Glücklose Teilchenjagd :
Ade, sterile Neutrinos

Von Rainer Scharf
Lesezeit: 2 Min.
Blick ins Innere eines der sechs Detektoren des  Daya-Bay-Neutrino-Observatoriums  bei Hongkong.
Gibt es eine vierte, bislang unbekannte Neutrinoart. Von der Theorie her spricht nichts dagegen. Aber auch die jüngste experimentelle Jagd nach den hypothetischen Geisterteilchen ist erfolglos geblieben.

Die Neutrinos (wie auch ihre Antiteilchen) kommen offenkundig nur in den drei bekannten Arten vor, die als Elektron-, Myon- und Tau-Neutrinos bezeichnet werden. Eine vierte Variante des ungeladenen Elementarteilchens, das „sterile“ Neutrino, scheint dagegen nicht zu existieren. Das ist das Ergebnis der bislang umfangreichsten Suche nach diesen hypothetischen Teilchen, der sich die Wissenschaftler des Daya-Bay-Experiments in China jüngst gewidmet haben.

Die internationale Forschergruppe hat mit sechs gigantischen Detektoren - sie befinden sich 55 Kilometer nordöstlich von Hongkong - mehr als 300 000 Elektron-Antineutrinos nachgewiesen, die von benachbarten Kernreaktoren produziert wurden. Dabei konzentrierte man sich auf die sogenannten Neutrino-Oszillationen. Dieses Phänomen ermöglicht es, dass sich die drei bekannten Neutrinoarten ineinander umwandeln können.

Plötzlich spurlos verschwunden

Vor zwei Jahren hat die Daya-Bay-Kollaboration Neutrino-Oszillationen wohl tatsächlich beobachtet. Als man verglich, wie viele der ursprünglich erzeugten Elektron-Antineutrinos die verschiedenen Detektoren - jeder ist unterschiedlich weit von den Reaktoren entfernt - nachgewiesen hatten, stellte man ein markantes Defizit fest. Offenkundig hatten nicht alle produzierten Antiteilchen ihr Ziel erreicht und waren unterwegs spurlos verschwunden.
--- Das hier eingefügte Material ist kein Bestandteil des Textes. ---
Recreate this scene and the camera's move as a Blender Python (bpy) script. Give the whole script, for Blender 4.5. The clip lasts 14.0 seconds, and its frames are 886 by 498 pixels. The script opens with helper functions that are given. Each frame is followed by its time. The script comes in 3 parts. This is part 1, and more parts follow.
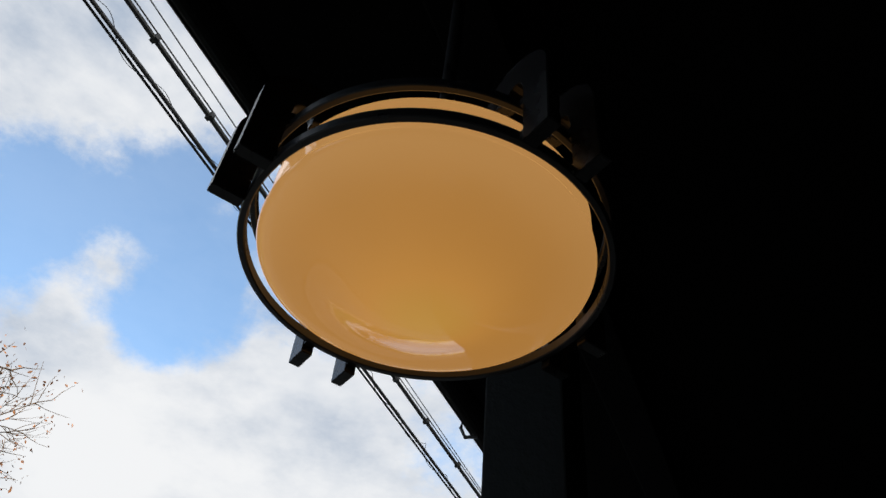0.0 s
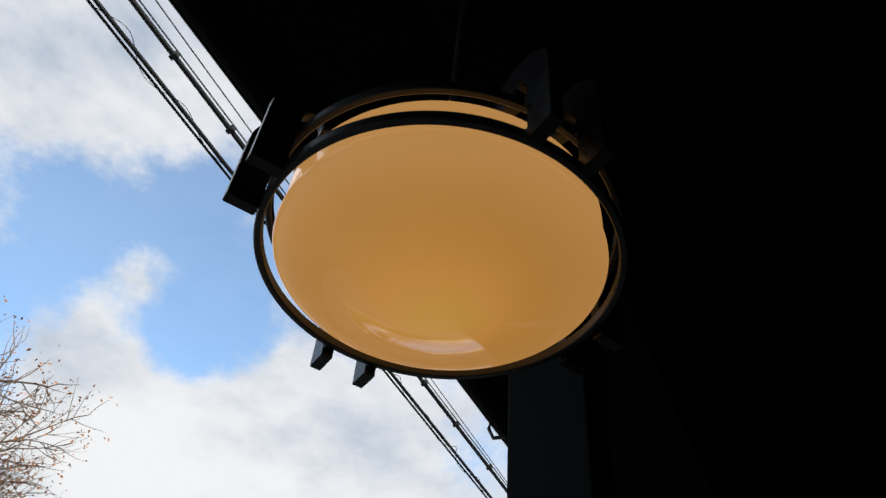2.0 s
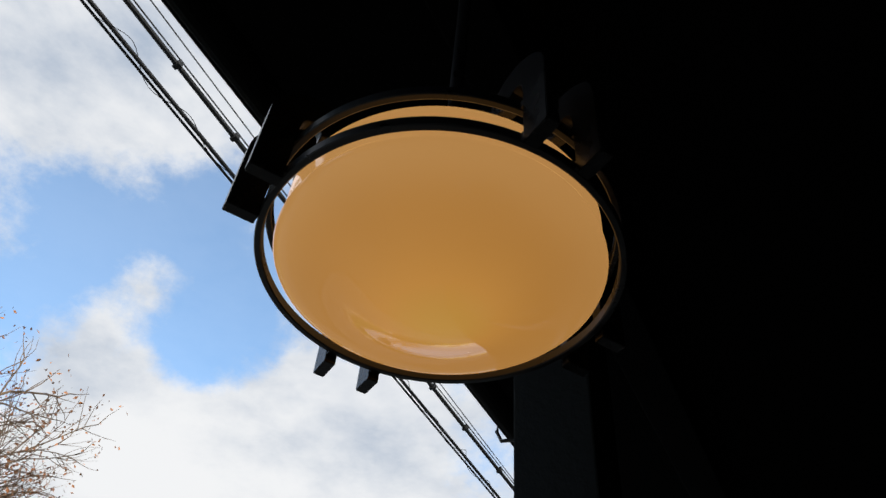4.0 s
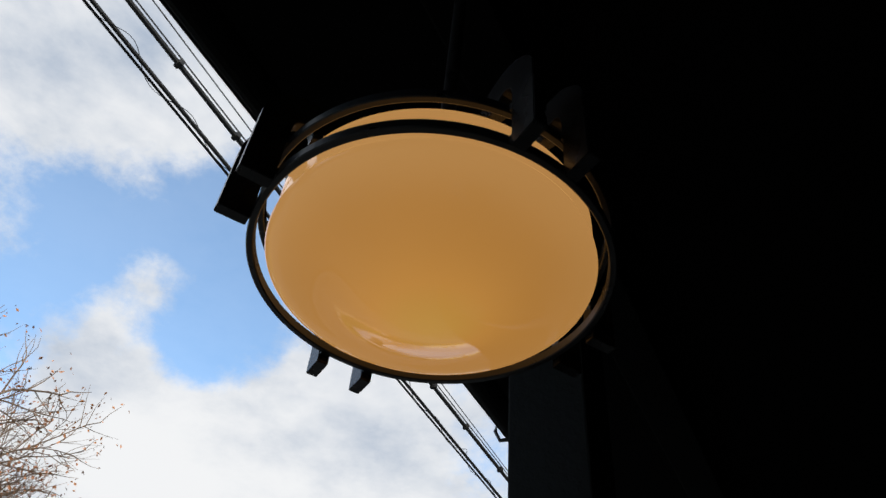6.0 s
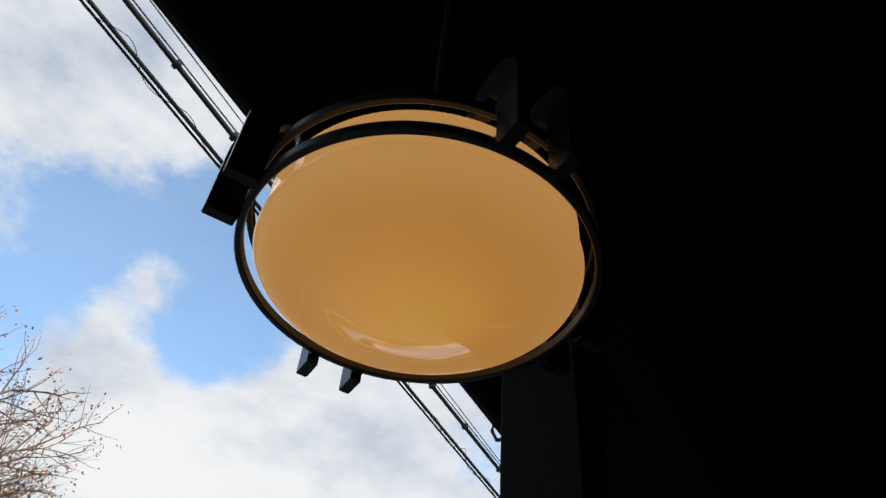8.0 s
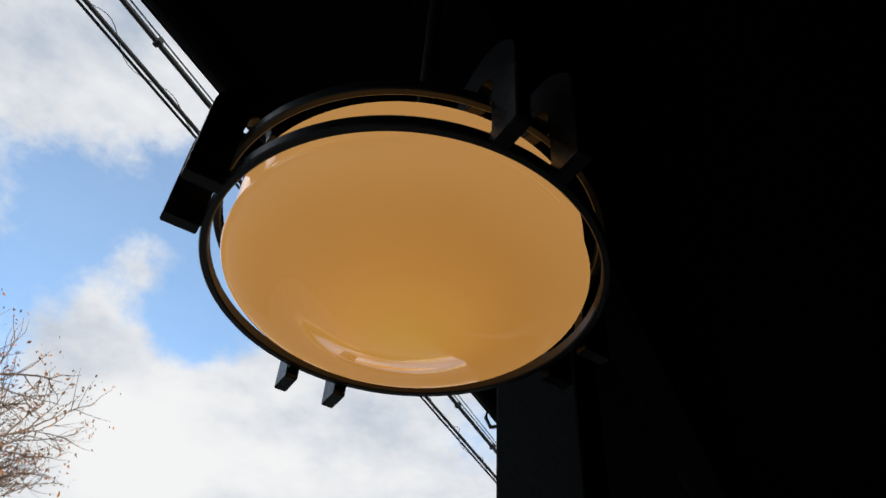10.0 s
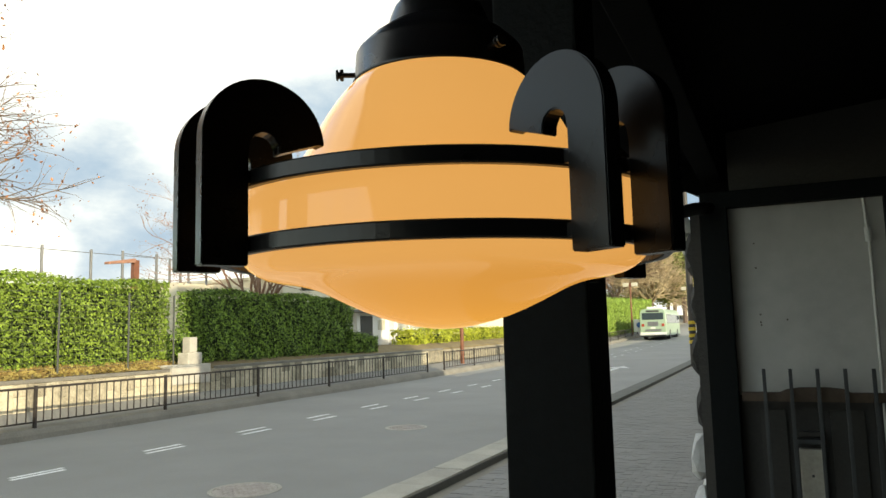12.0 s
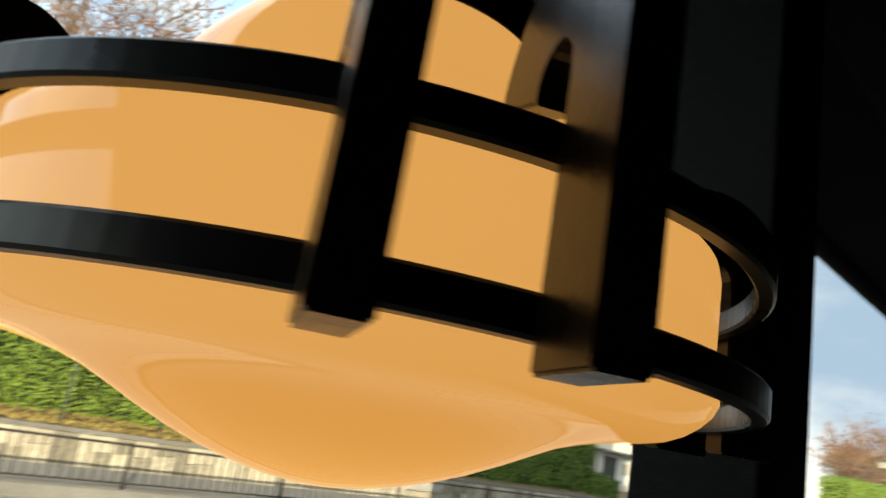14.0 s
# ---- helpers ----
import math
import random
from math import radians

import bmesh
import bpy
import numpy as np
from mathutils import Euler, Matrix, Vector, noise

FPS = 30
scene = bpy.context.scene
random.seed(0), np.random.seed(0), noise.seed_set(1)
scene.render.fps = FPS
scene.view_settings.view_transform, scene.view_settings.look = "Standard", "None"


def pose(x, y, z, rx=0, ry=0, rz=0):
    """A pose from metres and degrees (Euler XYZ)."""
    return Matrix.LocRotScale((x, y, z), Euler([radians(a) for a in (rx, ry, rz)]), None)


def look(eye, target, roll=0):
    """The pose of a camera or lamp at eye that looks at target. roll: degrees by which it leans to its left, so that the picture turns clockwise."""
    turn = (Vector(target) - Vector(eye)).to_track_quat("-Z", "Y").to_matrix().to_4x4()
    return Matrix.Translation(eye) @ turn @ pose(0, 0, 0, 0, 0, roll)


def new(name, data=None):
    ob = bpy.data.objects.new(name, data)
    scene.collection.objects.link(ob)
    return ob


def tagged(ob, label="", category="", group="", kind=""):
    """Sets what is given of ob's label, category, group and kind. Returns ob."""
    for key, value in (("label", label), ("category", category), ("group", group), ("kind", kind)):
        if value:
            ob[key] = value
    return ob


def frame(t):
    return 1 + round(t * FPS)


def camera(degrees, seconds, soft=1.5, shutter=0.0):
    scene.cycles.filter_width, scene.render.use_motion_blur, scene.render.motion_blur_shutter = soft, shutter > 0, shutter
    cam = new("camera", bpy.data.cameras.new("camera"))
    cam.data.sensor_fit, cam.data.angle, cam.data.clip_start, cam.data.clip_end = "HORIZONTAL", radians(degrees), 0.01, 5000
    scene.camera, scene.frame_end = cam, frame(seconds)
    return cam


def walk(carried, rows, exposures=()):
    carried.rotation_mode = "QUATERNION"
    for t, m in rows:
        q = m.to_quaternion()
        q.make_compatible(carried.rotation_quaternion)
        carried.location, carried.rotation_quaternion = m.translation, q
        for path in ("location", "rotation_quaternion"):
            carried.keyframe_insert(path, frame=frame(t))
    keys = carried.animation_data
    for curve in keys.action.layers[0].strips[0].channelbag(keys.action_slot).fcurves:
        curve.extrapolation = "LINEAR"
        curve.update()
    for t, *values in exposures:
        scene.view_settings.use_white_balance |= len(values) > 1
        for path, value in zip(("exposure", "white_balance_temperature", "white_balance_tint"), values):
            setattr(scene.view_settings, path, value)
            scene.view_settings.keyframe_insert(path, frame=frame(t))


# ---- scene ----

Die Forscher haben ihre Daten daraufhin durchforstet, ob für diesen Teilchenschwund außer der Oszillation in die bekannten Neutrinoarten noch die Umwandlung in eine weitere, die „sterile“ Neutrinosorte verantwortlich sein könnte. Doch Fehlanzeige: Man hat keine Indizien finden können, die für die exotischen Teilchen sprechen, berichten die Wissenschaftler in der Zeitschrift „Physical Review Letters“.

Die Chance schwinden

Während normale Neutrinos lediglich der Schwerkraft und der schwachen Wechselwirkung unterliegen, was ihren Nachweis erheblich erschwert, sollten sterile Neutrinos - abgesehen von der Gravitation - überhaupt nicht mit Materie wechselwirken. Das würde zumindest erklären, warum man sie bislang nicht aufgespürt hat. Aus Sicht der Theorie würde die Existenz der hypothetischen Teilchen die Elementarteilchen-Gruppe der Neutrinos abrunden. Zudem könnten sie hinter der ominösen „Dunklen Materie“ stecken, die ein Viertel der Masse und Energie im Universum ausmacht, deren Beschaffenheit man jedoch noch immer nicht kennt.

Das Daya-Bay-Experiment hat jetzt den Bereich der möglichen Masse, der für die sterilen Neutrinos überhaupt in Frage kommt - und die Fähigkeit der hypothetischen Teilchen, sich in andere Neutrinos umzuwandeln, erheblich beschnitten. Die Zweifel an der Existenz dieser Geisterteilchen sind damit weiter gewachsen.